One day in Kentucky I saw an oriole weave into her nest unusual material. As we sat upon the lawn in front of the cottage, we had noticed the bird just beginning her structure, suspending it from a long, low branch of the Kentucky coffee-tree that grew but a few feet away. I suggested to my host that if he would take some brilliant yarn and scatter it about upon the shrubbery, the fence, and the walks, the bird would probably avail herself of it, and weave a novel nest. I had heard of its being done, but had never tried it myself. The suggestion was at once acted upon, and in a few moments a handful of zephyr yarn, crimson, orange, green, yellow, and blue, was distributed about the grounds. As we sat at dinner a few moments later, I saw the eager bird flying up toward her nest with one of these brilliant yarns streaming behind her.

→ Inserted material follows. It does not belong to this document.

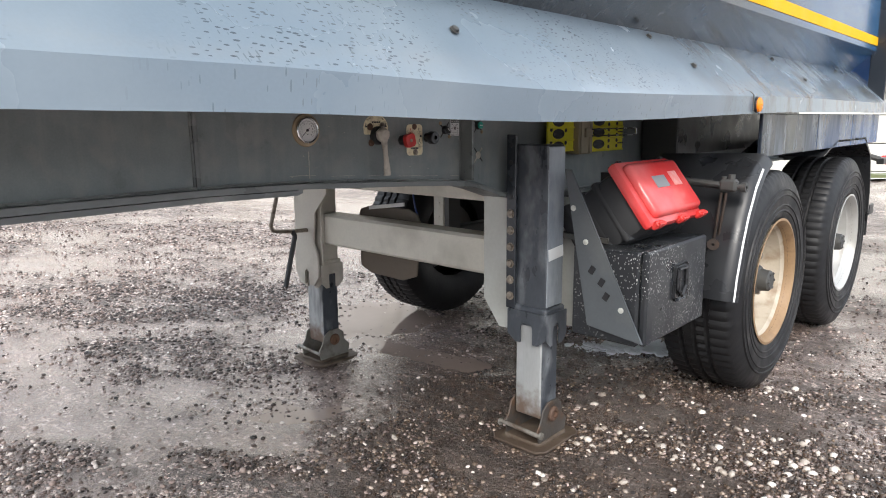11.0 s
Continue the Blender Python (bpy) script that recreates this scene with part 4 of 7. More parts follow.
for s in (0, 1):
    f = (lambda x: x) if not s else mx
    x0, x1 = f(-0.06), f(-0.5)
    bm = B()
    # front guard: a curved sheet over the tyre whose outer edge rolls down round a corner
    x0 = f(-0.02)
    edge = [(4.085, 0.56), (4.1, 0.65), (4.135, 0.77), (4.18, 0.89), (4.25, 1.01), (4.32, 1.085), (4.4, 1.13), (4.5, 1.15), (4.62, 1.16), (4.9, 1.165), (5.2, 1.1)]
    out = 1 if not s else -1
    cols = []
    edge = edge[5:] if s else edge[:7]
    for k, (y, z) in enumerate(edge):
        ya, za = edge[max(k - 1, 0)]
        yb, zb = edge[min(k + 1, len(edge) - 1)]
        t_ = Vector((0, yb - ya, zb - za)).normalized()
        n_ = Vector((0, t_.z, -t_.y))
        col = [Vector((x1, y, z)), Vector((x0 - out * 0.05, y, z)) - n_ * 0.012]
        col += [Vector((x0 - out * 0.05 * (1 - math.sin(radians(a))), y, z)) + n_ * (0.045 * (1 - math.cos(radians(a))) - 0.012) for a in (25, 50, 75, 90)]
        cols.append(col)
    rows = [[bm.verts.new(p) for p in c_] for c_ in cols]
    fs = []
    for r, q in zip(rows, rows[1:]):
        for k in range(len(r) - 1):
            fs.append(bm.faces.new((r[k], r[k + 1], q[k + 1], q[k])))
    bmesh.ops.recalc_face_normals(bm, faces=fs)
    bmesh.ops.solidify(bm, geom=fs, thickness=0.01)
    for f_ in bm.faces:
        f_.smooth = True
    mg = part("mudguard", bm, "mud_brown" if s else "black_plastic", trailer, "mud-caked brown mudguard" if s else "black plastic mudguard with a rounded edge")
    if not s:
        bm = B()
        tube(bm, [(x0 - out * 0.002, y + 0.008, z) for y, z in edge[:6]], 0.0065, 8)
        part("white_edge_strip", bm, "white", mg)
    x0 = f(-0.06)
    bm = B()
    outer = [(5.45, 1.1), (5.7, 1.17), (6.4, 1.17), (6.62, 1.05), (6.72, 0.8), (6.74, 0.5)]
    prism(bm, outer + [(y - 0.012, z - 0.012) for y, z in outer[::-1]], "x", x0, x1)
    part("mudguard", bm, "black_plastic", trailer, "black plastic rear mudguard with flap")
    bm = B()
    span(bm, x0 - 0.02, x0 + 0.0, 6.76, 6.9, 0.62, 0.7, 0.01)
    part("flap_bracket", bm, "black_plastic", trailer)
    # rear side skirt panel, three plates
    for k in range(3):
        bm = B()
        span(bm, f(-0.075), f(-0.06), (4.4 if k == 0 else 4.522 + 0.745 * k), 5.255 + 0.745 * k, 1.13, 1.315, 0.003)
        part("skirt_panel", bm, "skirt_paint", trailer, "wet skirt panel with blue and pale reflections in its colour")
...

They had caught her eye at once, and she fell to work upon them with a will; not a bit daunted by their brilliant color, she soon had a crimson spot there amid the green leaves. She afforded us rare amusement all the afternoon and the next morning. How she seemed to congratulate herself over her rare find! How vigorously she knotted those strings to her branch and gathered the ends in and sewed them through and through the structure, jerking them spitefully like a housewife burdened with many cares! How savagely she would fly at her neighbor, an oriole that had a nest just over the fence a few yards away, when she invaded her territory! The male looked on approvingly, but did not offer to lend a hand. There is something in the manner of the female on such occasions, something so decisive and emphatic, that one entirely approves of the course of the male in not meddling or offering any suggestions. It is the wife's enterprise, and she evidently knows her own mind so well that the husband keeps aloof, or plays the part of an approving spectator.

The woolen yarn was ill-suited to the Kentucky climate. This fact the bird seemed to appreciate, for she used it only in the upper part of her nest, in attaching it to the branch and in binding and compacting the rim, making the sides and bottom of hemp, leaving it thin and airy, much more so than are the same nests with us. No other bird would, perhaps, have used such brilliant material; their instincts of concealment would have revolted, but the oriole aims more to make its nest inaccessible than to hide it. Its position and depth insure its safety.